Figure 5: Placing ferrite beads near the amplifier is an effective way to suppress EMI

As can be seen from the figure, the most basic difficulty when dealing with the inherent periodic square wave of Class D is the concentrated energy that occurs at the resonant interval. To design a "quiet" low-EMI Class D amplifier, one method is to jitter the frequency back and forth, or spread the switching spectrum, reducing the energy at all points in the spectrum. Compared with traditional Class D amplifiers, spread spectrum modulation schemes have several important advantages: in addition to maintaining high efficiency and low THD+N, more importantly, radiated noise and EMI are greatly reduced, as shown in Figure 6.

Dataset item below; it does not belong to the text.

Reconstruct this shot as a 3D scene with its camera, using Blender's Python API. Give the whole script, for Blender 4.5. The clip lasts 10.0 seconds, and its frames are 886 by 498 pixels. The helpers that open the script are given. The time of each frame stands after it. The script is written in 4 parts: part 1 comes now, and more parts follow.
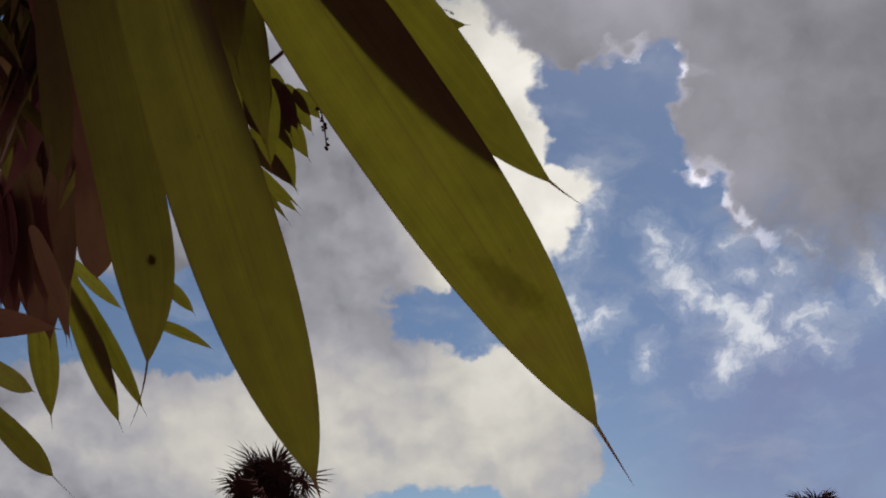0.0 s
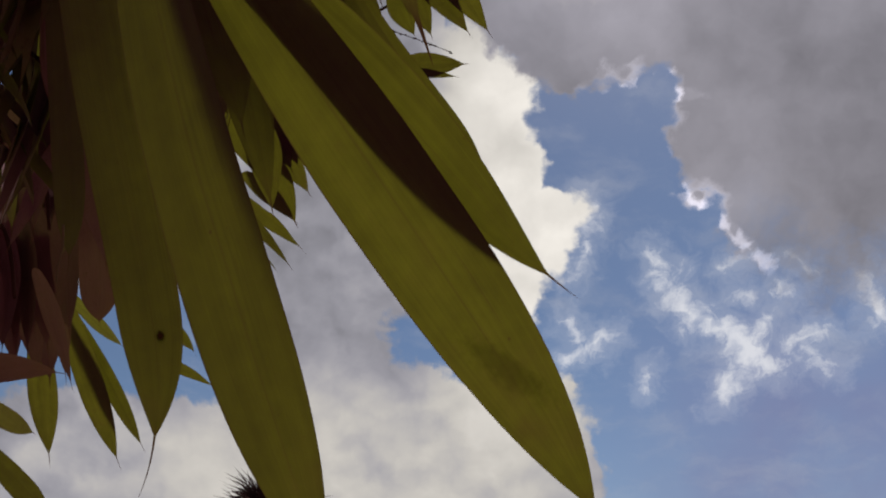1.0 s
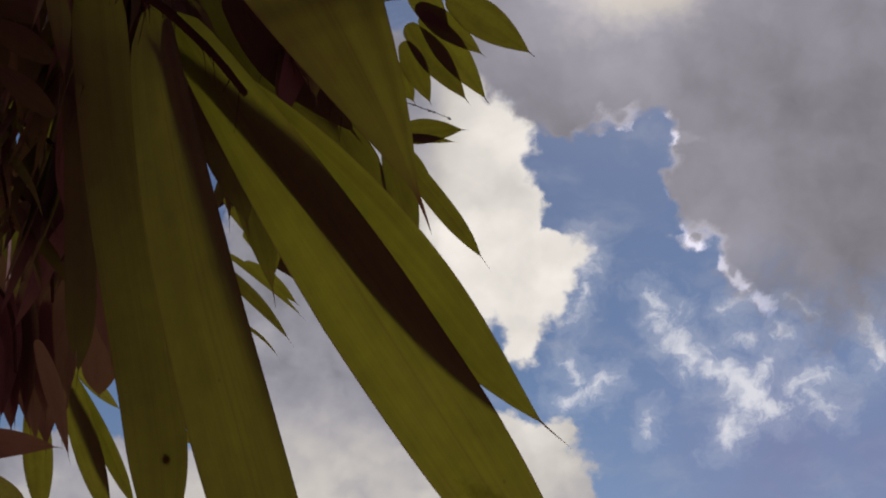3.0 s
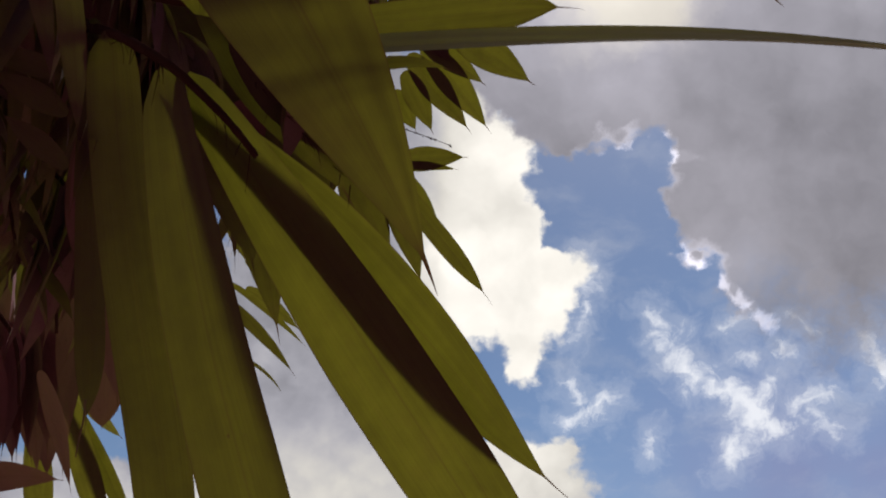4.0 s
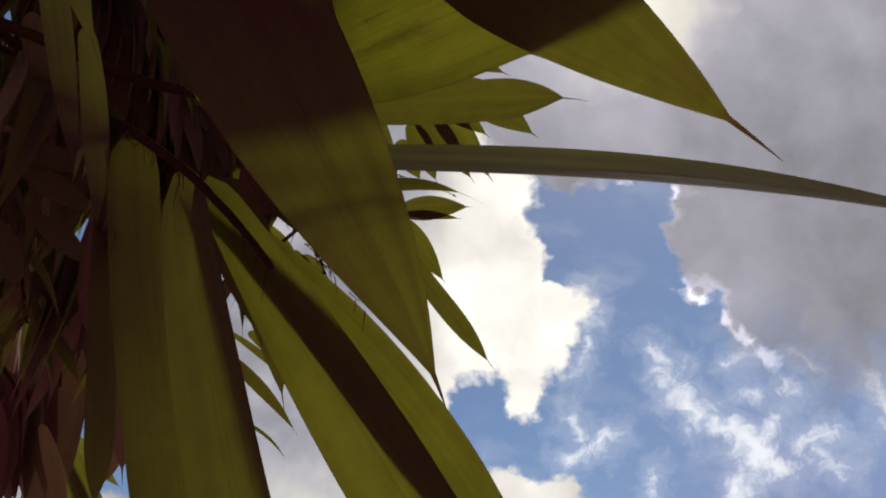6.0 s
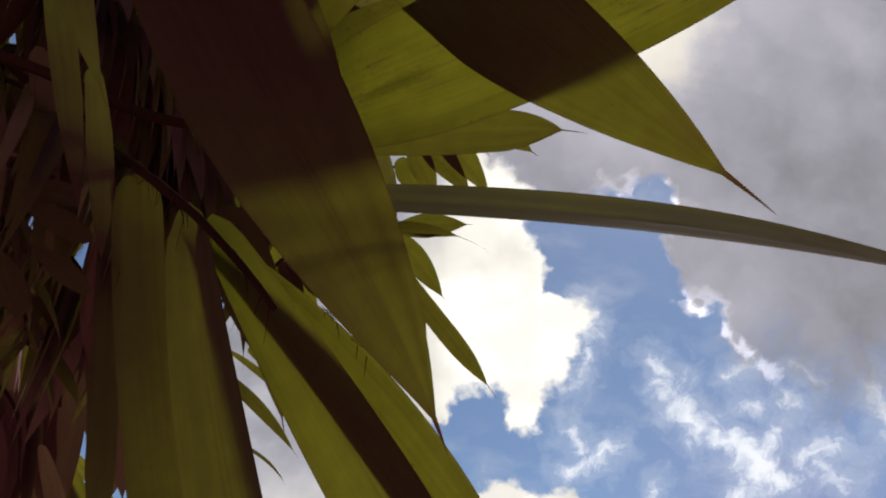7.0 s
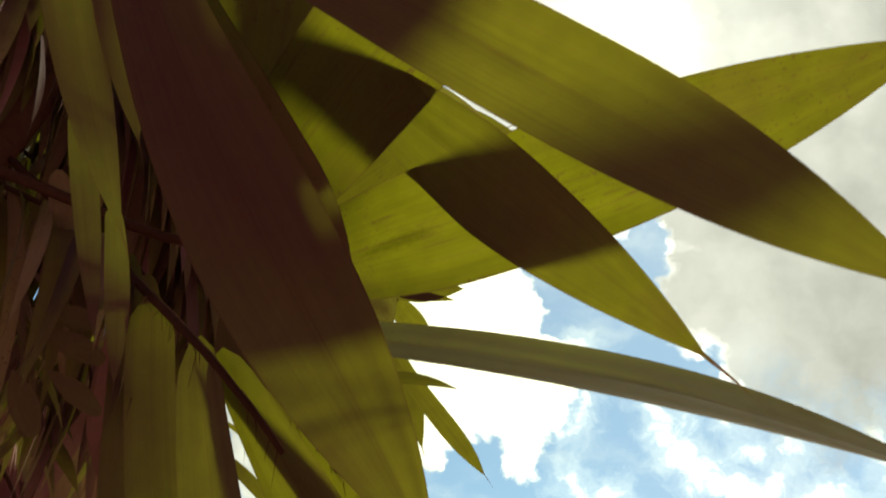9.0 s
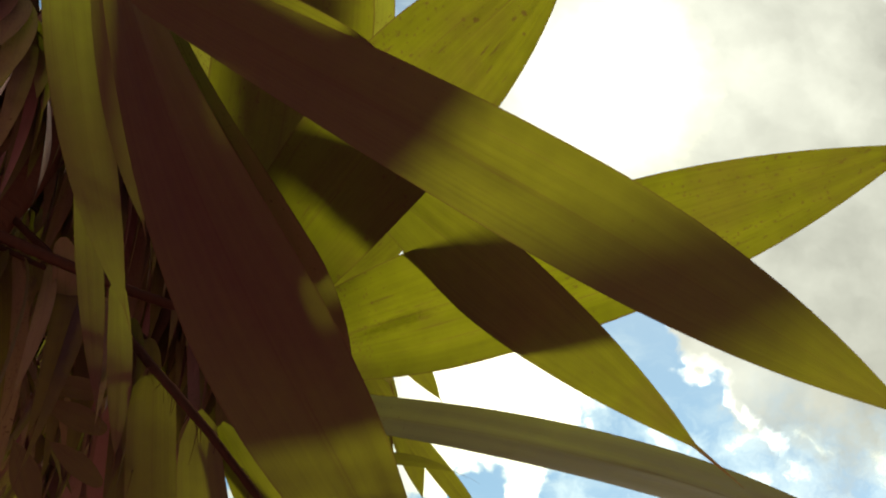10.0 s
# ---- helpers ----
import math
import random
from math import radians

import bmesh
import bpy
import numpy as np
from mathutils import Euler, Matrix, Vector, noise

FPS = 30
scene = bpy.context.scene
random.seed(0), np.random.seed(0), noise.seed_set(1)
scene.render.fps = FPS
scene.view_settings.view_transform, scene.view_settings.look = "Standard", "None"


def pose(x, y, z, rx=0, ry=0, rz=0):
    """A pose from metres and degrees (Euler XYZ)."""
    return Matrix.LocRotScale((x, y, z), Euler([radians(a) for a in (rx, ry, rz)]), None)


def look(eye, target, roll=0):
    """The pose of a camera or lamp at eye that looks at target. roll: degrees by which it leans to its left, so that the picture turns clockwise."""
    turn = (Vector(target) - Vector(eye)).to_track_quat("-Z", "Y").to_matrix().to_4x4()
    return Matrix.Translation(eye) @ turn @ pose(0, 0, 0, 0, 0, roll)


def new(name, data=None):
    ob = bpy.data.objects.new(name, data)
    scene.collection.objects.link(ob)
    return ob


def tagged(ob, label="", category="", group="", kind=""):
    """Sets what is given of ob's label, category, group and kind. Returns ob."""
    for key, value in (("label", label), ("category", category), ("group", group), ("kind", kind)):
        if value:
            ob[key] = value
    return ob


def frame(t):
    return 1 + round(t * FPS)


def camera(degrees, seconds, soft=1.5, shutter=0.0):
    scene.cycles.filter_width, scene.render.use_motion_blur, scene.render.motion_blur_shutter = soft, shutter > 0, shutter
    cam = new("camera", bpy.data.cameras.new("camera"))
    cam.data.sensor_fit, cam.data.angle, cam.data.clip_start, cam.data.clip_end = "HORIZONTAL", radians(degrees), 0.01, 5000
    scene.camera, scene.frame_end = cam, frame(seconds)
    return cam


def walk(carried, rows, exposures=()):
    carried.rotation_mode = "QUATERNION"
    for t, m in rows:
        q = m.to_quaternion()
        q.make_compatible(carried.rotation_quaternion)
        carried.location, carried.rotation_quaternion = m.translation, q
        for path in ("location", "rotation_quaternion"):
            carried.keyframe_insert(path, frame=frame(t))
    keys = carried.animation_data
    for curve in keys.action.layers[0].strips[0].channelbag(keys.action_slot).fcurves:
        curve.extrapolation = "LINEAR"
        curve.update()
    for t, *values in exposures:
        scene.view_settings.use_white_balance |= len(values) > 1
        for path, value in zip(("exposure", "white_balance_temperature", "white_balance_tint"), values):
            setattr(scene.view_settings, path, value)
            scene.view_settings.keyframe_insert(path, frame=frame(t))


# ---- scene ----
# A broad-leaved palm seen from below against a broken, sunlit sky.


def aim(x, y, z, yaw, pitch, roll):
    """A camera pose that looks up by pitch and leans by roll, in degrees."""
    return pose(x, y, z, 90 + pitch, 0, yaw) @ pose(0, 0, 0, 0, 0, roll)


# ---- camera ----
cam = camera(69.00, 10.0, soft=2.0, shutter=0.5)
PATH = [
    (0, aim(0.0000, -0.0000, 1.5000, 0.00, 30.00, -0.00)),
    (0.5, aim(-0.0008, -0.0165, 1.5142, -0.09, 30.81, -0.20)),
    (1, aim(-0.0022, -0.0377, 1.5310, -0.16, 32.02, -0.20)),
    (1.5, aim(-0.0005, -0.0546, 1.5443, -0.24, 32.85, -0.12)),
    (2, aim(-0.0016, -0.0738, 1.5620, -0.25, 34.15, -0.08)),
    (2.5, aim(-0.0015, -0.0875, 1.5728, -0.34, 34.95, -0.17)),
    (4, aim(-0.0048, -0.1269, 1.5964, -0.26, 37.35, -0.27)),
    (4.5, aim(-0.0099, -0.1374, 1.6056, -0.05, 38.13, 0.00)),
    (5, aim(-0.0086, -0.1488, 1.6135, -0.20, 38.69, 0.11)),
    (5.5, aim(-0.0103, -0.1632, 1.6245, -0.16, 39.53, 0.29)),
    (7, aim(-0.0127, -0.1947, 1.6480, -0.11, 41.28, 0.52)),
    (7.5, aim(-0.0119, -0.2087, 1.6528, -0.37, 41.89, 0.28)),
    (8, aim(-0.0122, -0.2263, 1.6645, -0.27, 43.07, 0.00)),
    (8.5, aim(-0.0132, -0.2478, 1.6745, -0.30, 43.91, 0.14)),
    (9, aim(-0.0167, -0.2762, 1.6874, -0.55, 45.06, 0.24)),
    (9.5, aim(-0.0164, -0.3041, 1.7024, -0.52, 46.35, -0.03)),
    (10, aim(-0.0145, -0.3169, 1.7100, -0.52, 47.39, -0.15)),
]
EXPOSURE = [(0, 1.00, 6400, 13), (1, 0.95, 6400, 15), (1.5, 0.84, 6400, 17), (2.5, 0.82, 6400, 18), (4, 1.25, 6400, 14), (5, 1.25, 6400, 14), (7.5, 1.45, 6450, 12), (8.2, 1.58, 6900, 4), (9, 2.42, 7900, -12), (10, 2.48, 7900, -11)]
walk(cam, PATH, EXPOSURE)

# ---- sky, clouds and sun ----
SUN_EL, SUN_AZ = 58.8, 28.5
sun_way = Vector((math.sin(radians(SUN_AZ)) * math.cos(radians(SUN_EL)), math.cos(radians(SUN_AZ)) * math.cos(radians(SUN_EL)), math.sin(radians(SUN_EL))))
sun = new("sun", bpy.data.lights.new("sun", "SUN"))
sun.data.energy, sun.data.angle, sun.data.color = 2.5, radians(21.0), (1.0, 0.95, 0.86)
sun.matrix_world = look(sun_way * 50, (0, 0, 0))

world = bpy.data.worlds.new("sky")
scene.world = world
world.use_nodes = True
wt = world.node_tree
wt.nodes.clear()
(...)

Figure 6: In addition to maintaining high efficiency and low THD+N, spread spectrum modulation schemes can also significantly reduce radiated noise and EMI
The LM48511 is a spread spectrum modulated Class D audio amplifier that integrates a built-in boost regulator that can increase the voltage to 7V, thereby enhancing the amplifier's output power and audio sound pressure level. In addition, the boost regulator allows the amplifier to maintain a fixed output level even when the battery is degraded.

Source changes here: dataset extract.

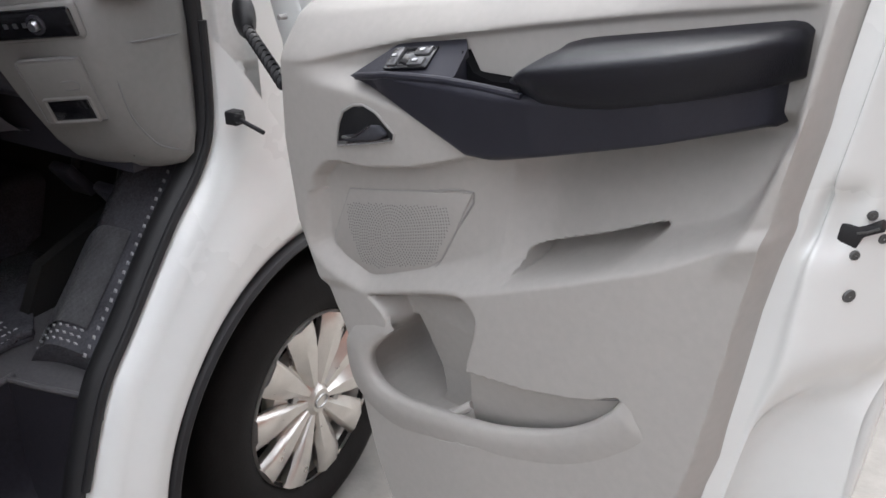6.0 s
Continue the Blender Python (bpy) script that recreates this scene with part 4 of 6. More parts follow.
# air vent by the door
def vent(m, wide, high, count, name):
    v = empty(name, (0, 0, 0), dash)
    part("frame", tube([(a * wide, 0, b * high) for a, b in ((-1, -0.9), (-0.95, -1), (0.95, -1), (1, -0.9), (1, 0.9), (0.95, 1), (-0.95, 1), (-1, 0.9))], 0.003, 6, closed=True, up=(0, 1, 0)), DASHBLACK, v, m=m)
    part("backing", box(-wide, wide, 0.02, 0.03, -high, high), VOID, v, m=m)
    part("surround", box(-wide - 0.02, wide + 0.02, 0.008, 0.035, -high - 0.022, -high - 0.002, 0.004), DASHBLACK, v, m=m)
    for k in range(count):
        z = -high + 2 * high * (k + 0.5) / count
        part("slat", box(-wide, wide, -0.001, 0.020, z - 0.0022, z + 0.0022, 0.001), GLOSSBLACK, v, m=m)
    part("tab", box(-0.006, 0.006, -0.005, 0.0, -0.004, 0.004, 0.002), MIDGREY, v, m=m)
    return v


vent(Matrix.Translation((0.885, 0.150, 1.492)) @ pose(0, 0, 0, -8, 0, -55), 0.060, 0.030, 4, "side_vent")
vent(Matrix.Translation((0.80, 1.33, 1.50)) @ pose(0, 0, 0, -8, 0, -95), 0.06, 0.035, 4, "far_vent")
vent(Matrix.Translation((0.775, 0.80, 1.50)) @ pose(0, 0, 0, -8, 0, -80), 0.055, 0.03, 4, "centre_vent")
p2("dash_end", lathe([(0.001, -0.02), (0.05, -0.018), (0.075, 0.0), (0.082, 0.08)], 28, "y"), DASHBLACK, "dark rounded dashboard end", m=Matrix.Translation((1.005, 0.095, 1.475)) @ pose(0, 0, 0, 0, 0, -50) @ Matrix.Diagonal((1.0, 1.0, 0.75, 1)))

# pale lower panel with light switch and fuse cover
PLAN = [
    (1.405, [(0.790, 0.31), (0.822, 0.20), (0.858, 0.100), (0.93, 0.075), (1.03, 0.08), (1.06, 0.12), (1.06, 0.40), (0.92, 0.40)]),
    (1.385, [(0.780, 0.31), (0.815, 0.195), (0.850, 0.085), (0.93, 0.062), (1.04, 0.07), (1.06, 0.12), (1.06, 0.40), (0.92, 0.40)]),
    (1.30, [(0.800, 0.285), (0.826, 0.185), (0.856, 0.076), (0.95, 0.056), (1.045, 0.066), (1.06, 0.12), (1.06, 0.40), (0.92, 0.38)]),
    (1.20, [(0.836, 0.262), (0.853, 0.175), (0.878, 0.080), (0.96, 0.053), (1.04, 0.062), (1.06, 0.12), (1.06, 0.38), (0.94, 0.35)]),
    (1.11, [(0.876, 0.240), (0.888, 0.160), (0.915, 0.082), (0.975, 0.050), (1.03, 0.058), (1.06, 0.12), (1.06, 0.34), (0.96, 0.31)]),
    (1.075, [(0.900, 0.225), (0.912, 0.155), (0.940, 0.086), (0.985, 0.052), (1.02, 0.058), (1.04, 0.12), (1.04, 0.30), (0.98, 0.28)]),
    (1.058, [(0.93, 0.20), (0.94, 0.15), (0.958, 0.095), (0.992, 0.07), (1.01, 0.072), (1.03, 0.12), (1.03, 0.28), (0.98, 0.25)]),
]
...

The LM48511 features a logic-selectable spread-spectrum modulator that reduces EMI and eliminates the need for output filters or chokes. As shown in Figure 7, the spread-spectrum modulator feeds a standard H-bridge that drives a bridge-tied load speaker. In spread-spectrum mode, the switching frequency varies randomly by 10% around 330kHz, reducing radiated EMI emissions from the speaker and associated wires and traces. In this mode, a fixed-frequency Class D amplifier would exhibit spectral energy several times higher than the switching frequency, and the LM48511's spread-spectrum architecture spreads this energy over a larger bandwidth, reducing peak noise power in the circuit.



Figure 7: Spread-spectrum modulator feeds a standard H-bridge that drives a bridge-tied load speaker

Electromagnetic interference is a system-level issue. For audio designers, EMI must be considered when planning the design and selecting components and materials.